By Jonathan Stempel
(Reuters) -Rivian Automotive Inc has been sued by a shareholder who claimed the startup failed to tell investors it had underpriced its electric vehicles, leading to unpopular price hikes that it swiftly rolled back.
In a complaint filed on Monday in U.S. District Court in San Francisco, shareholder Charles Larry Crews said Rivian concealed how its R1S SUV and R1T pickup truck were so underpriced that it needed to raise prices soon after its November initial public offering.
Crews said the increases “would tarnish Rivian’s reputation as a trustworthy and transparent company,” and risk cancellation of a large number of 55,400 preorders dating back to 2018.
He called the rollback, including an apology from Chief Executive R.J. Scaringe, a “futile attempt at damage control.”
Rivian did not immediately respond on Tuesday to requests for comment.
The proposed class action came after Irvine, California-based Rivian sparked a customer backlash, including on social media, on March 1 by raising the R1S’s price to $84,500 from $70,000, and the R1T’s price to about $79,500 from $67,500.
Rivian backtracked two days later, saying customers with existing preorders would not face the higher prices, and customers who had canceled orders could reinstate them.
“It was wrong and we broke your trust in Rivian,” Scaringe wrote customers in a March 3 letter. Rivian cited inflation pressures for the price increases.
The Amazon.com-backed company went public at $78.00 per share on Nov. 10, raising about $12 billion in the world’s largest IPO of 2021.
Its shares closed Monday at $42.43, after losing 37% of their value in the prior five trading days.
Crews said he bought 35 Rivian shares on its first day of trading at $112.83 each, 45% above the IPO price.

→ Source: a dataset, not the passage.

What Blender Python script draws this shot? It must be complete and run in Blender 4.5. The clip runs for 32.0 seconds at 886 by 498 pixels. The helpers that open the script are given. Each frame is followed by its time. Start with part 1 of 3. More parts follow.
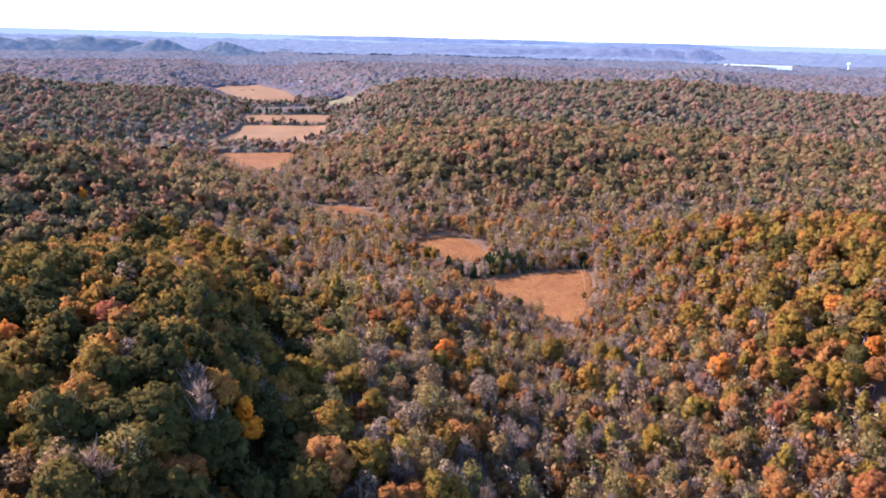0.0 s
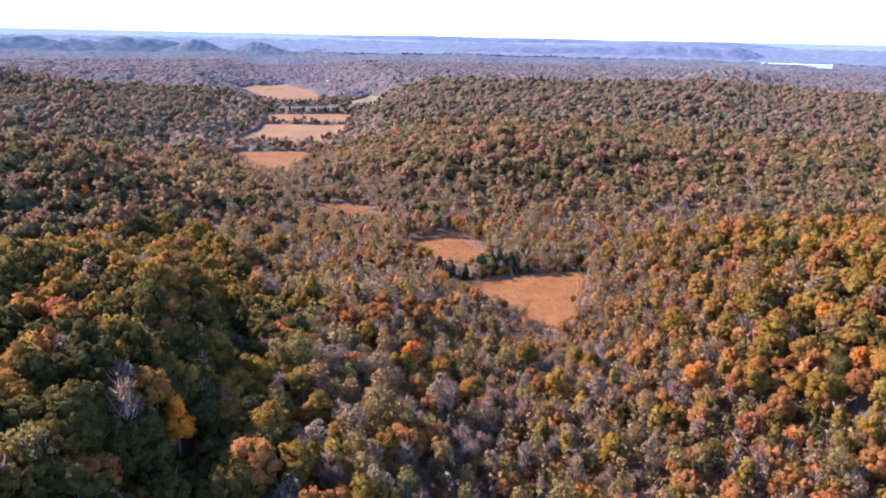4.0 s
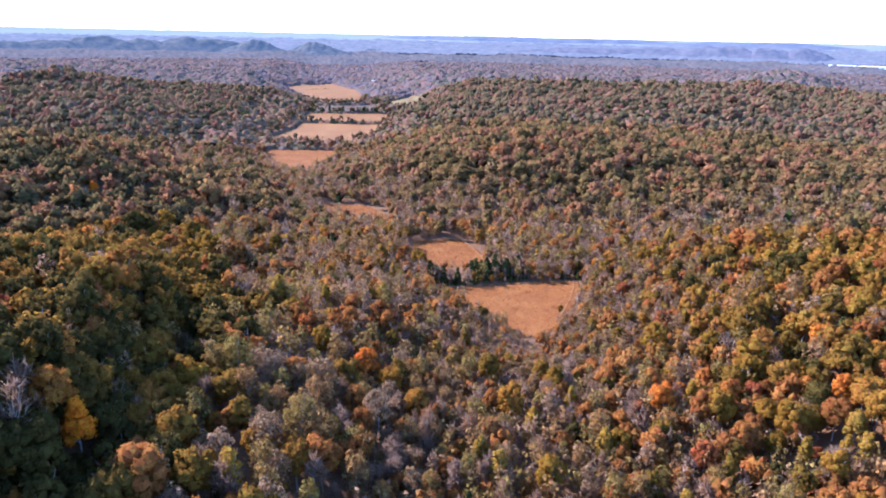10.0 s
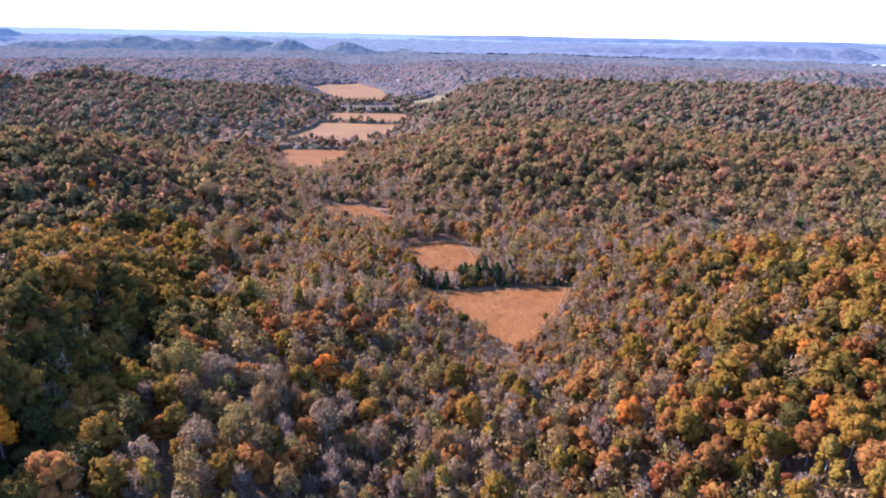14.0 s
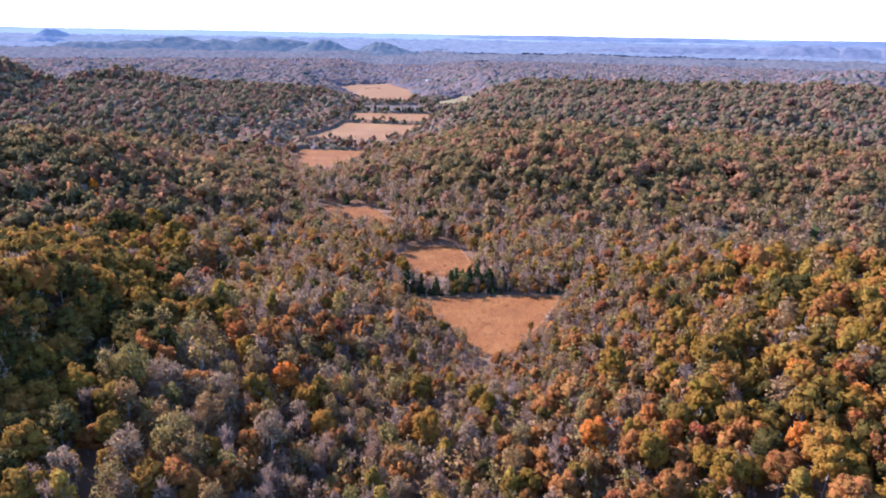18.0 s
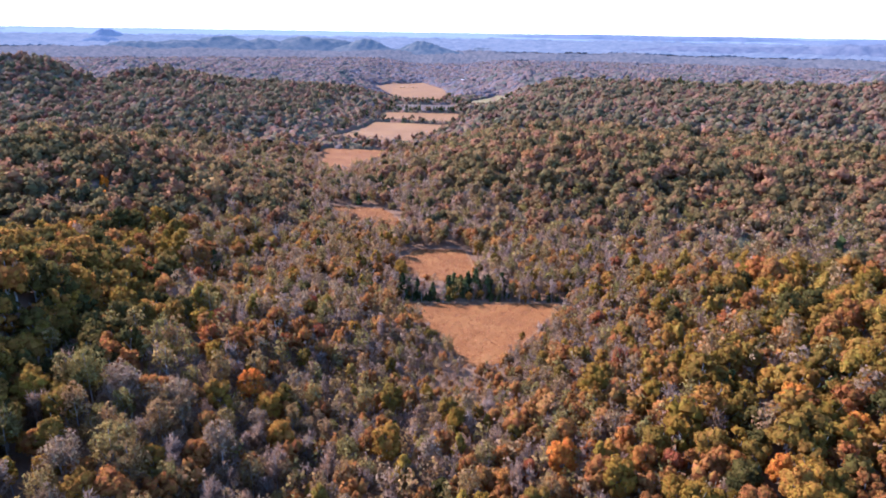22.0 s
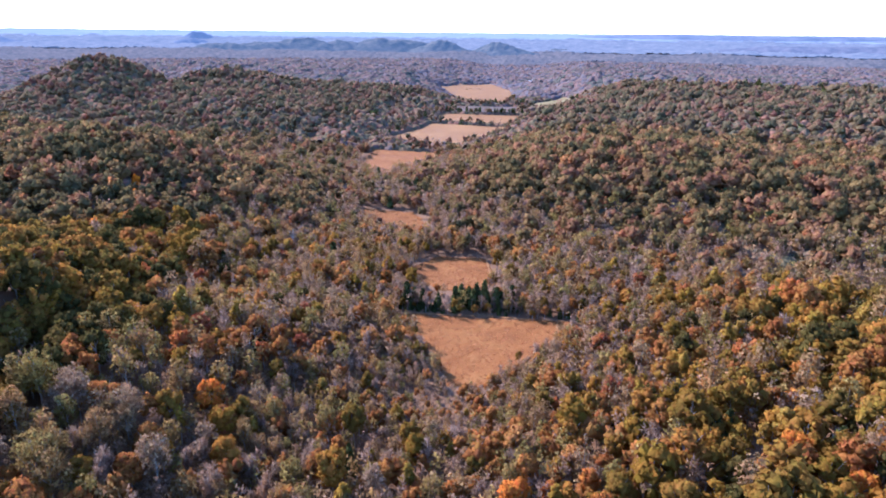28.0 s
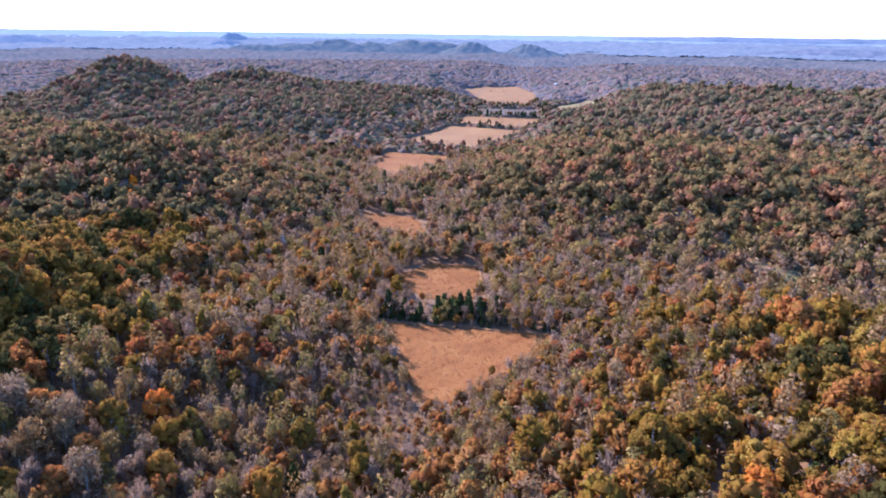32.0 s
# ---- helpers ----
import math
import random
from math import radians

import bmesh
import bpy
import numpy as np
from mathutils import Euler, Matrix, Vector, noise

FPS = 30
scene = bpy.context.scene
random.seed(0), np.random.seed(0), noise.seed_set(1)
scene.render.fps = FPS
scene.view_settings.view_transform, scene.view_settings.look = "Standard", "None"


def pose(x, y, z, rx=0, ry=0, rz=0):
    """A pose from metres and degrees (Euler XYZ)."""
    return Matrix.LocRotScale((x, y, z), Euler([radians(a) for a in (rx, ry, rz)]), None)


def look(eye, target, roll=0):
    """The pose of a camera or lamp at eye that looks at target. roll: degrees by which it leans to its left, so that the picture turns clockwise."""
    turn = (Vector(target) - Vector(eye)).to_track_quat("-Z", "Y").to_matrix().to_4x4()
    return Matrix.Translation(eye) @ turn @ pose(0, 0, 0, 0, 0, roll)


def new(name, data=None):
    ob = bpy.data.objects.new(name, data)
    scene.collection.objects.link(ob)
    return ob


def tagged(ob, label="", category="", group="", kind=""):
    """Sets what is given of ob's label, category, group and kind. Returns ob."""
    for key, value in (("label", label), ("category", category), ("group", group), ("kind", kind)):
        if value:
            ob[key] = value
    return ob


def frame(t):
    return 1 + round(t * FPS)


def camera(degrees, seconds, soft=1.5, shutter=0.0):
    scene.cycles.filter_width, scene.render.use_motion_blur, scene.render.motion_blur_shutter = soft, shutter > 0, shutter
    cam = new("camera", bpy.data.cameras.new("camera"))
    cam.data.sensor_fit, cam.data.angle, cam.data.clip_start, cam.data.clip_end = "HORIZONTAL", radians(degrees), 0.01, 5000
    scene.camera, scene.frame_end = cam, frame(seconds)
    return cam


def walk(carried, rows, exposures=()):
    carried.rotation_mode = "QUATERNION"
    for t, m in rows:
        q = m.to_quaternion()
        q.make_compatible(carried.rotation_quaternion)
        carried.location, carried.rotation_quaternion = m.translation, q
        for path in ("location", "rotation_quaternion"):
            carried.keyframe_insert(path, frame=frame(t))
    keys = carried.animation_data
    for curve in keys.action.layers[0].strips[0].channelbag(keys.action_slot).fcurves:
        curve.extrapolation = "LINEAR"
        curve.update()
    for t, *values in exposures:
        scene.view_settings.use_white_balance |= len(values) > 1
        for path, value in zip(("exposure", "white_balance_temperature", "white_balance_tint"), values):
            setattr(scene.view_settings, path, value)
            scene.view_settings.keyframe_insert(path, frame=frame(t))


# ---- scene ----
import itertools

cam = camera(67.7, 32.0, soft=1.85)
PATH = [
    (0, (-32.57, -2.391, 129.586), (-32.384, -0.495, 128.979), 1.4),
    (0.5, (-29.604, -2.431, 129.643), (-29.43, -0.533, 129.036), 1.4),
    (1, (-26.578, -2.424, 129.703), (-26.418, -0.526, 129.095), 1.4),
    (1.5, (-23.483, -2.354, 129.747), (-23.336, -0.454, 129.138), 1.3),
    (2, (-20.365, -2.2, 129.787), (-20.231, -0.3, 129.177), 1.3),
    (2.5, (-17.298, -2.008, 129.829), (-17.178, -0.107, 129.219), 1.3),
    (3, (-14.294, -1.806, 129.882), (-14.186, 0.096, 129.272), 1.3),
    (3.5, (-11.288, -1.525, 129.925), (-11.193, 0.378, 129.314), 1.2),
    (5.5, (0.557, -0.132, 130.124), (0.598, 1.772, 129.512), 1.3),
    (6, (3.536, 0.365, 130.148), (3.562, 2.269, 129.536), 1.3),
    (6.5, (6.543, 0.942, 130.16), (6.555, 2.846, 129.547), 1.2),
    (7, (9.564, 1.559, 130.18), (9.561, 3.463, 129.567), 1.3),
    (7.5, (12.522, 2.24, 130.207), (12.504, 4.144, 129.594), 1.3),
    (8, (15.445, 2.955, 130.236), (15.414, 4.859, 129.622), 1.2),
    (8.5, (18.405, 3.719, 130.246), (18.359, 5.622, 129.633), 1.2),
    (9, (21.327, 4.563, 130.253), (21.267, 6.466, 129.641), 1.3),
    (9.5, (24.245, 5.462, 130.268), (24.171, 7.364, 129.655), 1.3),
    (10, (27.213, 6.448, 130.294), (27.125, 8.349, 129.681), 1.2),
    (10.5, (30.252, 7.475, 130.322), (30.15, 9.376, 129.709), 1.2),
    (11, (33.301, 8.552, 130.347), (33.186, 10.452, 129.734), 1.2),
    (11.5, (36.316, 9.678, 130.371), (36.187, 11.577, 129.758), 1.2),
    (12, (39.295, 10.889, 130.397), (39.153, 12.787, 129.784), 1.2),
    (12.5, (42.284, 12.163, 130.398), (42.132, 14.06, 129.784), 1.2),
    (13, (45.285, 13.446, 130.417), (45.12, 15.342, 129.803), 1.2),
    (13.5, (48.303, 14.737, 130.432), (48.125, 16.632, 129.817), 1.1),
    (14, (51.285, 16.072, 130.446), (51.094, 17.965, 129.83), 1.1),
    (14.5, (54.243, 17.49, 130.471), (54.04, 19.382, 129.856), 1.1),
    (16.5, (66.102, 23.535, 130.661), (65.848, 25.421, 130.044), 1.1),
    (17, (69.015, 25.094, 130.686), (68.746, 26.978, 130.07), 1.0),
    (17.5, (71.894, 26.666, 130.71), (71.608, 28.546, 130.092), 1.0),
    (18, (74.652, 28.226, 130.72), (74.35, 30.104, 130.102), 1.0),
    (18.5, (77.381, 29.822, 130.726), (77.063, 31.697, 130.108), 0.9),
    (19, (80.138, 31.495, 130.734), (79.803, 33.367, 130.115), 0.9),
    (19.5, (82.836, 33.231, 130.748), (82.485, 35.1, 130.129), 1.0),
    (20, (85.475, 34.975, 130.754), (85.108, 36.84, 130.133), 1.0),
    (20.5, (88.094, 36.759, 130.755), (87.712, 38.621, 130.134), 0.9),
    (21, (90.733, 38.589, 130.746), (90.336, 40.448, 130.124), 1.0),
    (21.5, (93.395, 40.453, 130.726), (92.982, 42.308, 130.104), 1.0),
    (22, (96.048, 42.395, 130.712), (95.618, 44.246, 130.09), 0.9),
    (22.5, (98.647, 44.356, 130.707), (98.203, 46.204, 130.084), 0.9),
    (23, (101.218, 46.267, 130.705), (100.757, 48.111, 130.082), 0.8),
    (23.5, (103.74, 48.172, 130.711), (103.263, 50.012, 130.087), 0.8),
    (24, (106.186, 50.082, 130.707), (105.693, 51.917, 130.084), 0.9),
    (24.5, (108.627, 52.026, 130.686), (108.117, 53.858, 130.064), 0.8),
    (25, (111.044, 54.04, 130.658), (110.517, 55.866, 130.037), 0.8),
    (25.5, (113.409, 56.138, 130.623), (112.864, 57.959, 130.002), 0.8),
    (27.5, (122.83, 64.836, 130.428), (122.204, 66.631, 129.806), 0.7),
    (28, (125.174, 67.08, 130.371), (124.52, 68.865, 129.749), 0.6),
    (28.5, (127.503, 69.321, 130.312), (126.82, 71.095, 129.689), 0.5),
    (29, (129.816, 71.576, 130.271), (129.107, 73.34, 129.647), 0.5),
    (29.5, (132.094, 73.864, 130.266), (131.372, 75.623, 129.645), 0.4),
    (30, (134.408, 76.173, 130.304), (133.682, 77.93, 129.683), 0.5),
    (30.5, (136.754, 78.454, 130.37), (136.024, 80.209, 129.748), 0.5),
    (31, (139.098, 80.67, 130.437), (138.364, 82.424, 129.817), 0.6),
    (31.5, (141.392, 82.856, 130.498), (140.652, 84.607, 129.879), 0.6),
    (32, (143.629, 85.037, 130.559), (142.883, 86.787, 129.941), 0.7),
]
walk(cam, [(t, look(eye, target, roll)) for t, eye, target, roll in PATH], exposures=[(0, 2.0, 4790, 17), (32, 1.88, 4520, 15)])

# ---- light ----
SUN_EL = 33.5                                   # degrees above the level
SUN_DIR = Vector((-0.93, 0.36, 0.0)).normalized()
sun_way = Vector((SUN_DIR.x * math.cos(radians(SUN_EL)), SUN_DIR.y * math.cos(radians(SUN_EL)), math.sin(radians(SUN_EL))))
world = bpy.data.worlds.new("sky")
scene.world = world
world.use_nodes = True
wn = world.node_tree.nodes
sky = wn.new("ShaderNodeTexSky")
sky.sky_type = "NISHITA"
sky.sun_disc = False
sky.sun_elevation = radians(SUN_EL)
sky.sun_rotation = math.atan2(sun_way.x, sun_way.y)
sky.altitude = 250
sky.dust_density = 0.3
sky.ozone_density = 2.0
wn["Background"].inputs["Strength"].default_value = 0.145
world.node_tree.links.new(sky.outputs["Color"], wn["Background"].inputs["Color"])
sun_data = bpy.data.lights.new("sun", "SUN")
sun_data.energy = 5.0
sun_data.angle = radians(0.55)
sun_data.color = (1.0, 0.775, 0.575)
sun = new("sun", sun_data)
sun.matrix_world = look(sun_way * 100, (0, 0, 0))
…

In an email, his lawyer Jacob Walker said federal securities laws provide “a very strong remedy” for investors when companies omit key facts from IPO materials.
The lawsuit names more than 30 defendants including Scaringe and lead IPO underwriters Goldman Sachs, JPMorgan Chase and Morgan Stanley.
The case is Crews v Rivian Automotive Inc et al, U.S. District Court, Northern District of California, No. 22-01433.